Depreciation is the tax concept that spreads the cost of certain business property over time instead of treating the full cost as an immediate current expense.
Depreciation is the tax concept that spreads the cost of certain business property over time instead of treating the full cost as an immediate current expense. In plain language, it is the tax system’s way of recognizing that some business assets provide value across more than one year.
Depreciation matters because it changes when a business gets the tax benefit from property it uses in operations. That timing can affect the current return, future returns, and the taxpayer’s sense of what the business really “deducted” in a given year.
It also matters because it connects current deductions with later asset calculations. The way an asset is treated over time can influence later Cost Basis and the tax result if the property is sold.

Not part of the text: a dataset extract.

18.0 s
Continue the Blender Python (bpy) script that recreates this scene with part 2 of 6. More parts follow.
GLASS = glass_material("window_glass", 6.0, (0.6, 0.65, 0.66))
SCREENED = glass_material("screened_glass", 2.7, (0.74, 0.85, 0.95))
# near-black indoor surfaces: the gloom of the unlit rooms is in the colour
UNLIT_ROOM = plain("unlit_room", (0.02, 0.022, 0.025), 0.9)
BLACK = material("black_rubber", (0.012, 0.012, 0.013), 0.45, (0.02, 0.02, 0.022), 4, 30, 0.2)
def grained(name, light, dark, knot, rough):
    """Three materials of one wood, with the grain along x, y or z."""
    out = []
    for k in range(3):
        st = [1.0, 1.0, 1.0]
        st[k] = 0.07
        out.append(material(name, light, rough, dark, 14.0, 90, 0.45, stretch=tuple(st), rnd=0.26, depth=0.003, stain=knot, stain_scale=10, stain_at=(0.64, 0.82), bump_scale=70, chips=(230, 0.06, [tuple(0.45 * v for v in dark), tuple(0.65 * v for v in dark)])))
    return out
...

Depreciation appears when a taxpayer preparing a business-related return identifies property that is not simply treated as a short-lived current expense. The taxpayer reports the appropriate deduction over time, and that treatment affects the broader Tax Return and later basis calculations.
A small business buys equipment that will be used for several years. Instead of treating the full cost as a normal current-year expense, the tax treatment may require depreciation. That means part of the cost is recognized over time rather than all at once.
Depreciation is not the same as an ordinary short-term expense deduction. It applies to certain property whose cost is recognized across time.
It is also closely connected to basis. When readers later study gain or loss on sale, the asset’s basis story often matters alongside the depreciation story.